◆ Given request: Check every line for the word "this" and state how many lines have it. Reply with the number alone.

◆ Data rows:

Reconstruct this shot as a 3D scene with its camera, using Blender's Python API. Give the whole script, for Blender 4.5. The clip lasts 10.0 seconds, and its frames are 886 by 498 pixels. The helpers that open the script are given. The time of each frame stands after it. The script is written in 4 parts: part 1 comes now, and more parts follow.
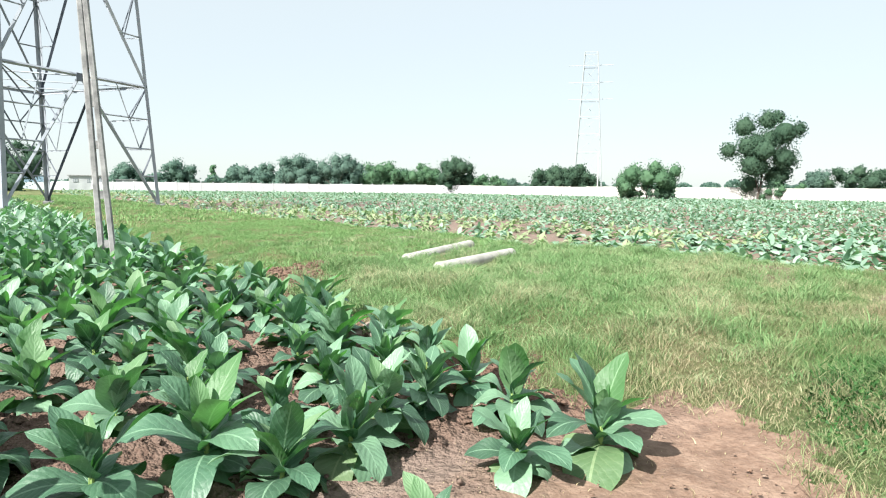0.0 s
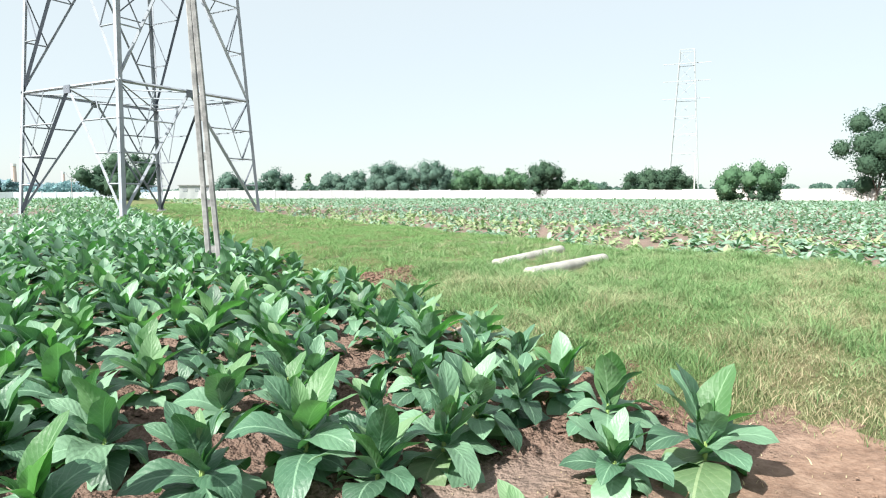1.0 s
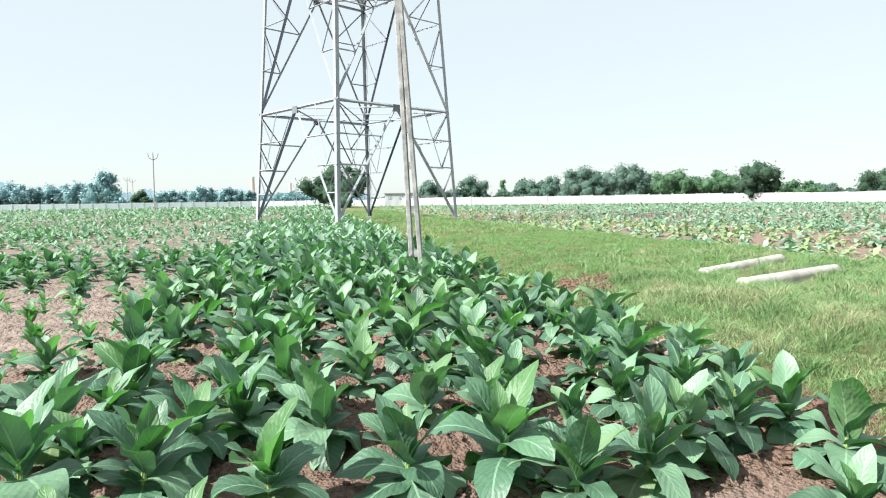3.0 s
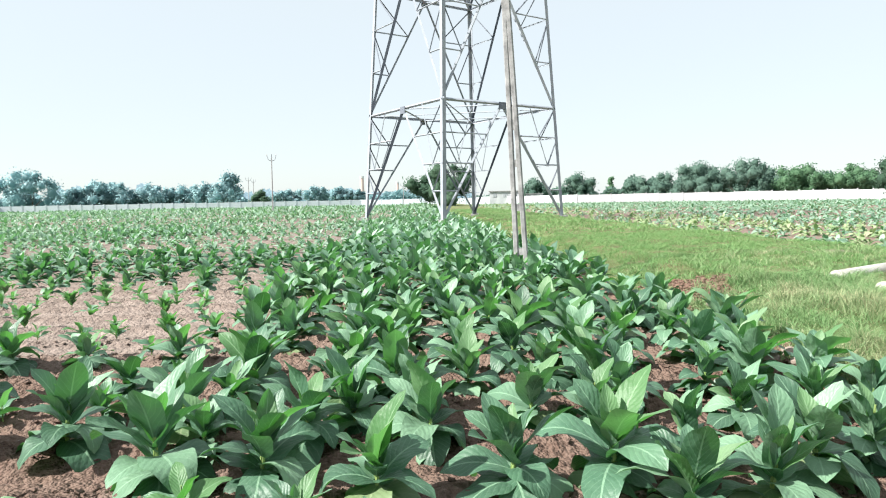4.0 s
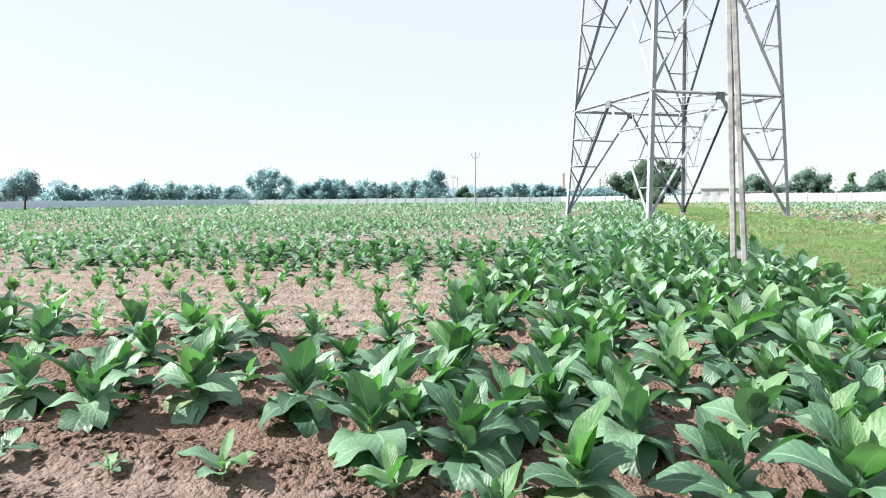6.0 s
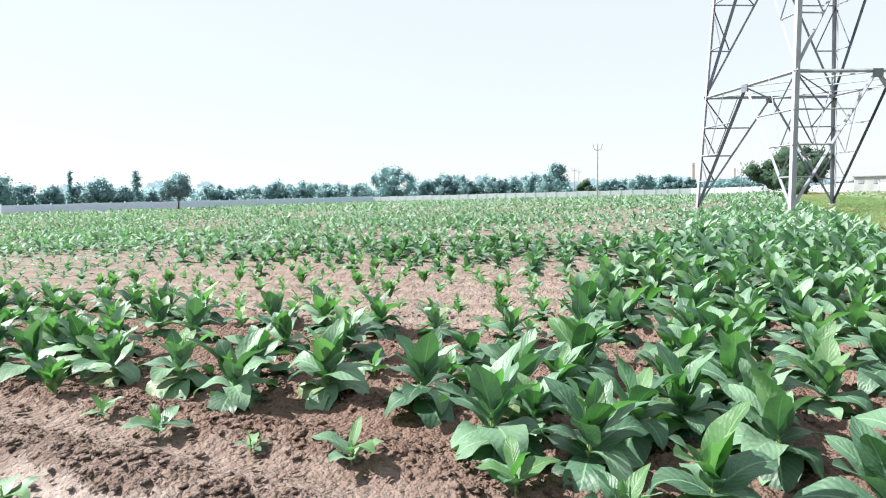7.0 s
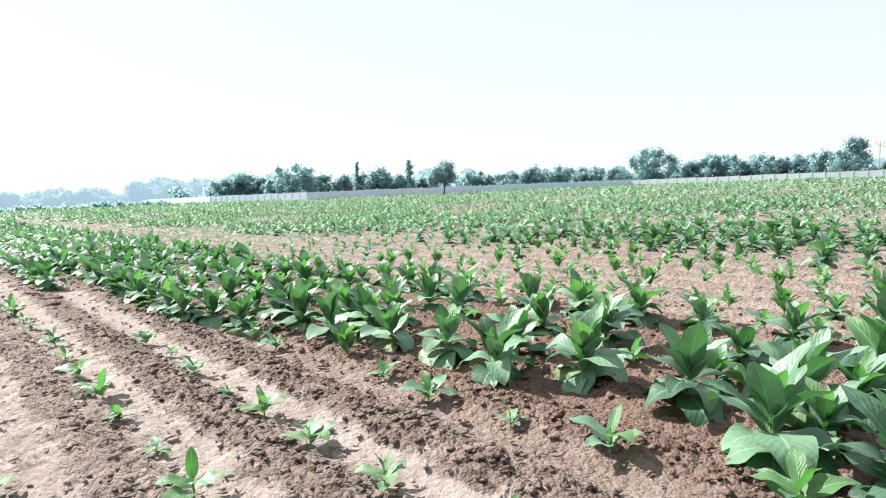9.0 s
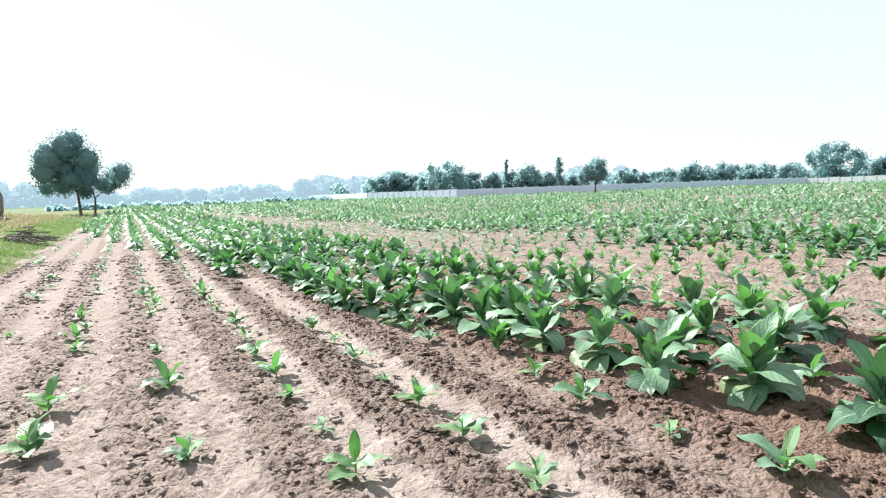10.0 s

--

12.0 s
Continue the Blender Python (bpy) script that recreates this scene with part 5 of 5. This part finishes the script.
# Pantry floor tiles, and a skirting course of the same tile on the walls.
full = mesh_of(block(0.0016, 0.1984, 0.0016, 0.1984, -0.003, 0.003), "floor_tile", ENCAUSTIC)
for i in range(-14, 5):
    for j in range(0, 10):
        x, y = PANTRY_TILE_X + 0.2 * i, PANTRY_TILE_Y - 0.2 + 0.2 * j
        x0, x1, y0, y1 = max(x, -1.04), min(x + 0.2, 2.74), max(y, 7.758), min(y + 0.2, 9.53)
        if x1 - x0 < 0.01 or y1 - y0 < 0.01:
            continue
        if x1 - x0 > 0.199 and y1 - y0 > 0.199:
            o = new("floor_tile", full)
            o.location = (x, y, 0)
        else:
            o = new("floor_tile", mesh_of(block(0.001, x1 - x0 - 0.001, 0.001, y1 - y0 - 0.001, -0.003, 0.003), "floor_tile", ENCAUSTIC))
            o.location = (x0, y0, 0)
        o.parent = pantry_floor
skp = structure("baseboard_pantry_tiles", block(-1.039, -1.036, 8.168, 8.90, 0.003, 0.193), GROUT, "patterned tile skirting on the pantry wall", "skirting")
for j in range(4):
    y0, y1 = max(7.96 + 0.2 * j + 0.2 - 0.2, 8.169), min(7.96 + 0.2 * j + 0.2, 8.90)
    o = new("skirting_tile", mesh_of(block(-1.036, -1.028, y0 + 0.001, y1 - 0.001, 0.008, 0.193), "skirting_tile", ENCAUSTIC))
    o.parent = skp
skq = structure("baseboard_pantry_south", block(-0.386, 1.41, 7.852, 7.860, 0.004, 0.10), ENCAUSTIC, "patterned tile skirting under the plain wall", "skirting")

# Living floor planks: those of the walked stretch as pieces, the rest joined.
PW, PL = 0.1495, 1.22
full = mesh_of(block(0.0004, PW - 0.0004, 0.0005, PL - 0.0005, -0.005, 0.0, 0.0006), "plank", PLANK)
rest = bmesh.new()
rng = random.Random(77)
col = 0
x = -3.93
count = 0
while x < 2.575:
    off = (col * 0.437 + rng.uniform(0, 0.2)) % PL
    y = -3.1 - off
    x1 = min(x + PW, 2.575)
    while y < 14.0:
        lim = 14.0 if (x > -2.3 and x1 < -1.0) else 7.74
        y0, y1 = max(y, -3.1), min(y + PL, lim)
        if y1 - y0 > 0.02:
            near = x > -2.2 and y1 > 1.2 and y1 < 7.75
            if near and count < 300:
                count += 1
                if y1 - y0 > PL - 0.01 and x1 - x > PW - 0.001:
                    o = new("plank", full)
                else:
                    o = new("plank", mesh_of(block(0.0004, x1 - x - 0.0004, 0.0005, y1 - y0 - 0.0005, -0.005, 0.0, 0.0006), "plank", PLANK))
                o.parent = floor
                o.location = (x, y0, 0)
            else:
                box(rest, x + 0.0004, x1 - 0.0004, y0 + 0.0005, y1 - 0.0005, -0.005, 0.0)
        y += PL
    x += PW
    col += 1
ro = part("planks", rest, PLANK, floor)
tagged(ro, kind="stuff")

◆ Written solution: 2